*** RECORDS FOR THIS EXERCISE
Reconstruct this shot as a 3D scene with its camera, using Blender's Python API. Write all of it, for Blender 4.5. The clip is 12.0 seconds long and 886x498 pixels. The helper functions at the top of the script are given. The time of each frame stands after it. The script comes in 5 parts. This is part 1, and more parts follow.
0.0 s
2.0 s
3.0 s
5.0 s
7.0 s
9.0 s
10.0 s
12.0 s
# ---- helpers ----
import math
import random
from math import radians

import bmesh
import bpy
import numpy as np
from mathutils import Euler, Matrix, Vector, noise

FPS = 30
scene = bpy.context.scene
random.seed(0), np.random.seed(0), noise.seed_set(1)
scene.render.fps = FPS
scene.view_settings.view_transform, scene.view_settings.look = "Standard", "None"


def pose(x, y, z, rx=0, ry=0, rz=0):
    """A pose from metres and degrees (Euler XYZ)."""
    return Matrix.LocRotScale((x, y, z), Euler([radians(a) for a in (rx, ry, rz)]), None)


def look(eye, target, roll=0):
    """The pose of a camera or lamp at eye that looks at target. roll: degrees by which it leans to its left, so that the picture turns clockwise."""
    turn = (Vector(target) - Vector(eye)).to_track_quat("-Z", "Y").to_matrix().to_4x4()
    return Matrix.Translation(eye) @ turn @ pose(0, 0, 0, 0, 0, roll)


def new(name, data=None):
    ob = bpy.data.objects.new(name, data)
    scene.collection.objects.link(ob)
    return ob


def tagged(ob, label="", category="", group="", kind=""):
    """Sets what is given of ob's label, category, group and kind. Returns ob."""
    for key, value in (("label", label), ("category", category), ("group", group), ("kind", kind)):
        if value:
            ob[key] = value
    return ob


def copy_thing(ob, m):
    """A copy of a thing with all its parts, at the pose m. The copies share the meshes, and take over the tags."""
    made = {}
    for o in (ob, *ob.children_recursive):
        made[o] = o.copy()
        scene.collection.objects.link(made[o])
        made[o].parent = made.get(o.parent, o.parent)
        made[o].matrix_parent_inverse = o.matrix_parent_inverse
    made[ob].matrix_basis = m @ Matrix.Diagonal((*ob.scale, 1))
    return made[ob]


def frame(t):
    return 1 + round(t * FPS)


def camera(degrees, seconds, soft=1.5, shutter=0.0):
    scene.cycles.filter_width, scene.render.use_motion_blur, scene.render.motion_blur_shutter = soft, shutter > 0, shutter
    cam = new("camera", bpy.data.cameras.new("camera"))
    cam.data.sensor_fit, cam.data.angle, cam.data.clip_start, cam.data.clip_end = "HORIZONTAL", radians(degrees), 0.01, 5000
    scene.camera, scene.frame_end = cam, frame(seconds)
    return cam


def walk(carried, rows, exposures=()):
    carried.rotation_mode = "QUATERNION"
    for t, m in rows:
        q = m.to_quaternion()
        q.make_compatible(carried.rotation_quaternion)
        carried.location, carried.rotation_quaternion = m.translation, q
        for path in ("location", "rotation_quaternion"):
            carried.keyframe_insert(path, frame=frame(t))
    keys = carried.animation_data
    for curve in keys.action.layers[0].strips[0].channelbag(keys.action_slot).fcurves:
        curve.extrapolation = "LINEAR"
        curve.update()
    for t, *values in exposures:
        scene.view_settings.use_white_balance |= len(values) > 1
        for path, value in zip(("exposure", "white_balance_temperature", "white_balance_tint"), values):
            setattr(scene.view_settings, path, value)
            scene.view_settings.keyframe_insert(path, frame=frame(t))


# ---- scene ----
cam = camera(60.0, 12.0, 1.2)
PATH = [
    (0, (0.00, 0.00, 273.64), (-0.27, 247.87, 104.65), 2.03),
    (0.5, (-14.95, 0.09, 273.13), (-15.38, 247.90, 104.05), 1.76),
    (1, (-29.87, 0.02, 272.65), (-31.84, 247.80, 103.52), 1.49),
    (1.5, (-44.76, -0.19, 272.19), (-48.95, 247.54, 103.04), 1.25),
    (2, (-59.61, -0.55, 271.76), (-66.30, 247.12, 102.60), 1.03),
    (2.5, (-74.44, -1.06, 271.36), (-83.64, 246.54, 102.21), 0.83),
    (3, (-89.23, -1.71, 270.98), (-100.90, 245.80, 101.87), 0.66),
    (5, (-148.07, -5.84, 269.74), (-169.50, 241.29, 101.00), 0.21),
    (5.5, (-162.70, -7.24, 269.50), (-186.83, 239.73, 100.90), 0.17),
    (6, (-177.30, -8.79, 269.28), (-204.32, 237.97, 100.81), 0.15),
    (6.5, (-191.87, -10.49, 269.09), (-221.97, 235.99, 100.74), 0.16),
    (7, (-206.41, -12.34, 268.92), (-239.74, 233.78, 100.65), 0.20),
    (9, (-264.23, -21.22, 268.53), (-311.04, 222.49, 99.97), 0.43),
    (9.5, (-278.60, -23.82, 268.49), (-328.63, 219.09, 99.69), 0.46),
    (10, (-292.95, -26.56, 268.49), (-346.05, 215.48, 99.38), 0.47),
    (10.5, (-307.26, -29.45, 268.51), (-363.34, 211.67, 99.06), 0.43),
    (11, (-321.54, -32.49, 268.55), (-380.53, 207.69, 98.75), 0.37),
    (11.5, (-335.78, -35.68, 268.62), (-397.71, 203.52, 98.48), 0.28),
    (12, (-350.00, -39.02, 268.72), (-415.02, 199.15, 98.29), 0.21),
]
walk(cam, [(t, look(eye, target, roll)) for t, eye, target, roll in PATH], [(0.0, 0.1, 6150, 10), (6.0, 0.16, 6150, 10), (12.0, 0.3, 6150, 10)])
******
*** RECORDS FOR THIS EXERCISE
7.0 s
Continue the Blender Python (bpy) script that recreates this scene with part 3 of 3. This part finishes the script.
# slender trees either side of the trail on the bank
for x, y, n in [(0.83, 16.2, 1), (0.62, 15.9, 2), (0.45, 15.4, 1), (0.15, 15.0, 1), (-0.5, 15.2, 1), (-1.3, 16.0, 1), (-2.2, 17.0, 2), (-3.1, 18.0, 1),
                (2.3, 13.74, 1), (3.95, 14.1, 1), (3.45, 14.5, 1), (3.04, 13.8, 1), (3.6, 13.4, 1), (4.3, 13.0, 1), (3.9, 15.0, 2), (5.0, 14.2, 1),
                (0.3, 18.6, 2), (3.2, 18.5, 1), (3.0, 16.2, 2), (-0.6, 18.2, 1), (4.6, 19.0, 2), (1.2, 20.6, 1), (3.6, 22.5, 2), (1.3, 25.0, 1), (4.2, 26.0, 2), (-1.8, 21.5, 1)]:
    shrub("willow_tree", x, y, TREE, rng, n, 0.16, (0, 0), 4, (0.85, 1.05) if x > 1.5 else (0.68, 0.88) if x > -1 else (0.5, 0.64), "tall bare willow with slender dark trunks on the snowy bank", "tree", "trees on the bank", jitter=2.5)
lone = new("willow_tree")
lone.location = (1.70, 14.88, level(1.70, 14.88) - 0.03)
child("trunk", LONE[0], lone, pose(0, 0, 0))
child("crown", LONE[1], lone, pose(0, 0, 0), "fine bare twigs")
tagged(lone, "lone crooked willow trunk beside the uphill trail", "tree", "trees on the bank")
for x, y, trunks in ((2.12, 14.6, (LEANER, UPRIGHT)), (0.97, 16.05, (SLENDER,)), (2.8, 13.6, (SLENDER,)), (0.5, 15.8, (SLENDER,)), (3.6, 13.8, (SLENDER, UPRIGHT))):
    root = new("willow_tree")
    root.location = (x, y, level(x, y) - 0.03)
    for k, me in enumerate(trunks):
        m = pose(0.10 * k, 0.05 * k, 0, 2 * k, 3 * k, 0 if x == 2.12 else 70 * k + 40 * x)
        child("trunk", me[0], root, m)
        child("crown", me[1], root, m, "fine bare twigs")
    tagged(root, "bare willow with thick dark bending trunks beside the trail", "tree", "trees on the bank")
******
*** RECORDS FOR THIS EXERCISE
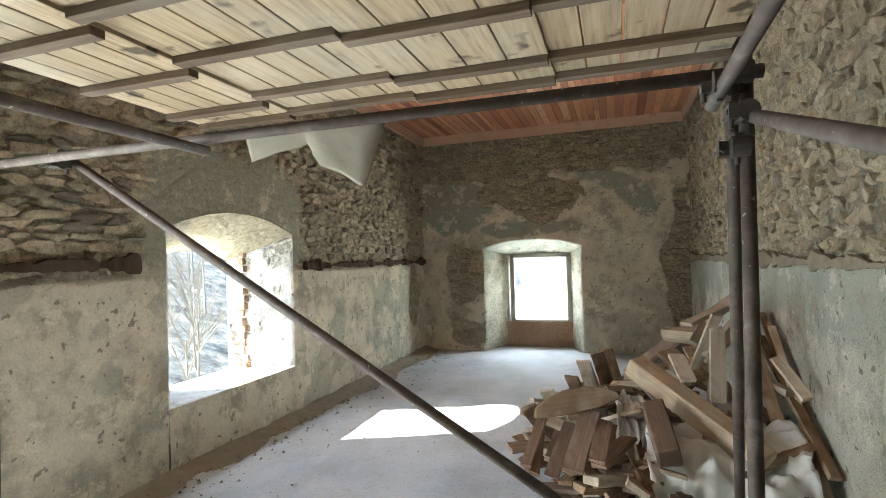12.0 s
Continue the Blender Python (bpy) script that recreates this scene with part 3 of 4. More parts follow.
******
Print, from the entries above, the line with "scene.camera, scene.frame_end = cam, frame(seconds)", the line with "q.make_compatible(carried.rotation_quaternion)" and all lines between them, exactly and with nothing else.

* [REPLY TO THE EXERCISE]:
    scene.camera, scene.frame_end = cam, frame(seconds)
    return cam


def walk(carried, rows, exposures=()):
    carried.rotation_mode = "QUATERNION"
    for t, m in rows:
        q = m.to_quaternion()
        q.make_compatible(carried.rotation_quaternion)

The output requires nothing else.